### DATA FOR PROCESSING
========================================================================

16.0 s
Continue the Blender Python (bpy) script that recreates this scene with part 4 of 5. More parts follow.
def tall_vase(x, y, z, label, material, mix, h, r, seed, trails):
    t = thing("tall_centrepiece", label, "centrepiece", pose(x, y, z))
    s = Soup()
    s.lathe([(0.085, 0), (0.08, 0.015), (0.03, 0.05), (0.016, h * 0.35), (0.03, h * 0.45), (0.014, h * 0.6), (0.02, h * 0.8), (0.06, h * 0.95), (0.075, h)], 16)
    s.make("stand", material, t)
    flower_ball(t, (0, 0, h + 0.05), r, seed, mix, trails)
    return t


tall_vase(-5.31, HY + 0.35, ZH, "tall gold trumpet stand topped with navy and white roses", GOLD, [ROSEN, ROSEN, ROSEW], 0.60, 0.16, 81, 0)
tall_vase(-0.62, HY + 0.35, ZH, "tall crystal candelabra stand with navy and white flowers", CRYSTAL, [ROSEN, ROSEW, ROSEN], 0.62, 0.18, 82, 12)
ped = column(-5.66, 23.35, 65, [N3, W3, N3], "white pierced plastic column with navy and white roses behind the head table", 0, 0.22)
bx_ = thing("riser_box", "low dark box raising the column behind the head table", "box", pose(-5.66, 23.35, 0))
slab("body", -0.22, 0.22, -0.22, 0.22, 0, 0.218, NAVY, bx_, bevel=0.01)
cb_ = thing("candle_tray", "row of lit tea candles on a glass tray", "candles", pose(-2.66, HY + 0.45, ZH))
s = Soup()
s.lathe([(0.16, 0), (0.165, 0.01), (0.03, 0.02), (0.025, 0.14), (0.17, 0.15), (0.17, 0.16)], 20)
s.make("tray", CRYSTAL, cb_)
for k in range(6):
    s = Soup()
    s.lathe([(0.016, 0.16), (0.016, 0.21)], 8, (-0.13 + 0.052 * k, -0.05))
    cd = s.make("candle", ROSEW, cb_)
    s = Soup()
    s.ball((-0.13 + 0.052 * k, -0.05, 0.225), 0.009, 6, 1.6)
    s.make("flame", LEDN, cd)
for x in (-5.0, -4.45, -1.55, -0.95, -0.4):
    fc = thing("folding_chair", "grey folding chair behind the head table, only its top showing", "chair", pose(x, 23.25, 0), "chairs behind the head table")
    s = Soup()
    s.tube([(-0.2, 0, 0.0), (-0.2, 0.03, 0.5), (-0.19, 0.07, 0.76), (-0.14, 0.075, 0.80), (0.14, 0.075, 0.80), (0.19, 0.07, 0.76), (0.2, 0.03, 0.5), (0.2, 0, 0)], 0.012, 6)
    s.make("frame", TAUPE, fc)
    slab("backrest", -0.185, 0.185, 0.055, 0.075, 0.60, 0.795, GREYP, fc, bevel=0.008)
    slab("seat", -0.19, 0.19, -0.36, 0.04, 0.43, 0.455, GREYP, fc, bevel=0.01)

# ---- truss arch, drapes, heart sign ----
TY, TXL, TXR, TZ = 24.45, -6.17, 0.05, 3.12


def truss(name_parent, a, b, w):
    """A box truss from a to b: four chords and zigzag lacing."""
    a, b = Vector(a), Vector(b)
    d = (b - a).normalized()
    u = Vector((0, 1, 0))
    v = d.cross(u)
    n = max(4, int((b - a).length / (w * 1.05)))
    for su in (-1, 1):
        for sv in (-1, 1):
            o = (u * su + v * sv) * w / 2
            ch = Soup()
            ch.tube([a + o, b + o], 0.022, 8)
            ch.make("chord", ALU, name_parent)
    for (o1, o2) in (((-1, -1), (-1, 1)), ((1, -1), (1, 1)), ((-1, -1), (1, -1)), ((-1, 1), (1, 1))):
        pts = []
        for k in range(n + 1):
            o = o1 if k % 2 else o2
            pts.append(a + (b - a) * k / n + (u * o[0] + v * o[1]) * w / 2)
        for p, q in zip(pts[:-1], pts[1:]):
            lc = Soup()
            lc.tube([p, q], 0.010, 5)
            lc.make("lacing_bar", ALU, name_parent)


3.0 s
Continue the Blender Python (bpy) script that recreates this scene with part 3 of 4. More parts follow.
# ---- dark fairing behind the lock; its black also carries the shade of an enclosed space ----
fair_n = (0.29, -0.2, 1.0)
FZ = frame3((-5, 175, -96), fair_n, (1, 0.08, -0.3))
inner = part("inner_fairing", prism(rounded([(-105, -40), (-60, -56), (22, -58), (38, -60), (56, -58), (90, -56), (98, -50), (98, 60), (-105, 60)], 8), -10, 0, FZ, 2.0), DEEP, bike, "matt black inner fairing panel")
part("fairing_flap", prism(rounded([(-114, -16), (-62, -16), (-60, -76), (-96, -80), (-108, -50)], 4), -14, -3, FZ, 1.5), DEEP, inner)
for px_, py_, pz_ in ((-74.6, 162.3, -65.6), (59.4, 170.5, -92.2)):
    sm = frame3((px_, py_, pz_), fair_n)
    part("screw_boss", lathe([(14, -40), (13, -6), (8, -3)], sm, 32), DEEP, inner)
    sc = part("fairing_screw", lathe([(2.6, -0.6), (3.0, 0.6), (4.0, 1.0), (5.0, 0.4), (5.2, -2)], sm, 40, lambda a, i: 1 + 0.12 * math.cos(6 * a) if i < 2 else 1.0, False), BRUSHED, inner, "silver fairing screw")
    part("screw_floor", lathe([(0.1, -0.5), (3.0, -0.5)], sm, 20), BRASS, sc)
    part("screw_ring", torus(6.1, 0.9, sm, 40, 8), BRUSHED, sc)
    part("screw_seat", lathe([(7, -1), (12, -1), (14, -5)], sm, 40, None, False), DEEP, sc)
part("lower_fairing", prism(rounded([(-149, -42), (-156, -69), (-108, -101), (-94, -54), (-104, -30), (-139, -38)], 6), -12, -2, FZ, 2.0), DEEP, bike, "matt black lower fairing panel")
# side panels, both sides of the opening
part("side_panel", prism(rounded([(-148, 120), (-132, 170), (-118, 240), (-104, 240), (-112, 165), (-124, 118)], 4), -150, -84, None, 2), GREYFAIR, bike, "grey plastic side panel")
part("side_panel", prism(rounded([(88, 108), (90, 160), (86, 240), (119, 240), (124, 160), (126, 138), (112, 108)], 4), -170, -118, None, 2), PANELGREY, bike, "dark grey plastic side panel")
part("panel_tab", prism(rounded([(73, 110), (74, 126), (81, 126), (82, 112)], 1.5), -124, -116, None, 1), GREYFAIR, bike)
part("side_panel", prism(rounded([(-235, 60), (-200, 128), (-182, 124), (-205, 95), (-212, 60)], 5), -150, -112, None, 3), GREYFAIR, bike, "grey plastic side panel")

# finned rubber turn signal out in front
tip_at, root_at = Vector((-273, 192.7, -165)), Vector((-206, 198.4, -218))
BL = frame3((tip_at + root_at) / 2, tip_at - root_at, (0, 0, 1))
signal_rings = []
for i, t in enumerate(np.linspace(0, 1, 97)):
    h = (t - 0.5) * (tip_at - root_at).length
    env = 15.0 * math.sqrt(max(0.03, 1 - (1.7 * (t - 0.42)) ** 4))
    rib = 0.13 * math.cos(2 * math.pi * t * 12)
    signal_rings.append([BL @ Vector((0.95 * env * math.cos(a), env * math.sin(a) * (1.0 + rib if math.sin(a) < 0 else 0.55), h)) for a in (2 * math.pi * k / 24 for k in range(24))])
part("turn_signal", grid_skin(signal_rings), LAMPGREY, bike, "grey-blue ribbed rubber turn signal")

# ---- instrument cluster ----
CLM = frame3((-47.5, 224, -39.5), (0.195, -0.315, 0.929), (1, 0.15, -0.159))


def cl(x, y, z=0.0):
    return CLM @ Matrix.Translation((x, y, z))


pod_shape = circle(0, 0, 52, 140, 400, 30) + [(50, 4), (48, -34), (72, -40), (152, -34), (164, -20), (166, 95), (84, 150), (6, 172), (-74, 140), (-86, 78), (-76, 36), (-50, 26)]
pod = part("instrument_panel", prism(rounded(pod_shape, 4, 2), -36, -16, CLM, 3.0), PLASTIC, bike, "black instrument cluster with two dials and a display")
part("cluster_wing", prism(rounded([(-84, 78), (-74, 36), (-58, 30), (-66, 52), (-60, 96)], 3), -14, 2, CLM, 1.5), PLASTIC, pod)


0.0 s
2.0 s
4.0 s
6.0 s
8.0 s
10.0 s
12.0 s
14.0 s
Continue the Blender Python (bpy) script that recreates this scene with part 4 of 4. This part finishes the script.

========================================================================

### YOUR OBJECTIVE
Only a number is wanted: how many lines of the data above contain "follow"?

### FULL OUTPUT
2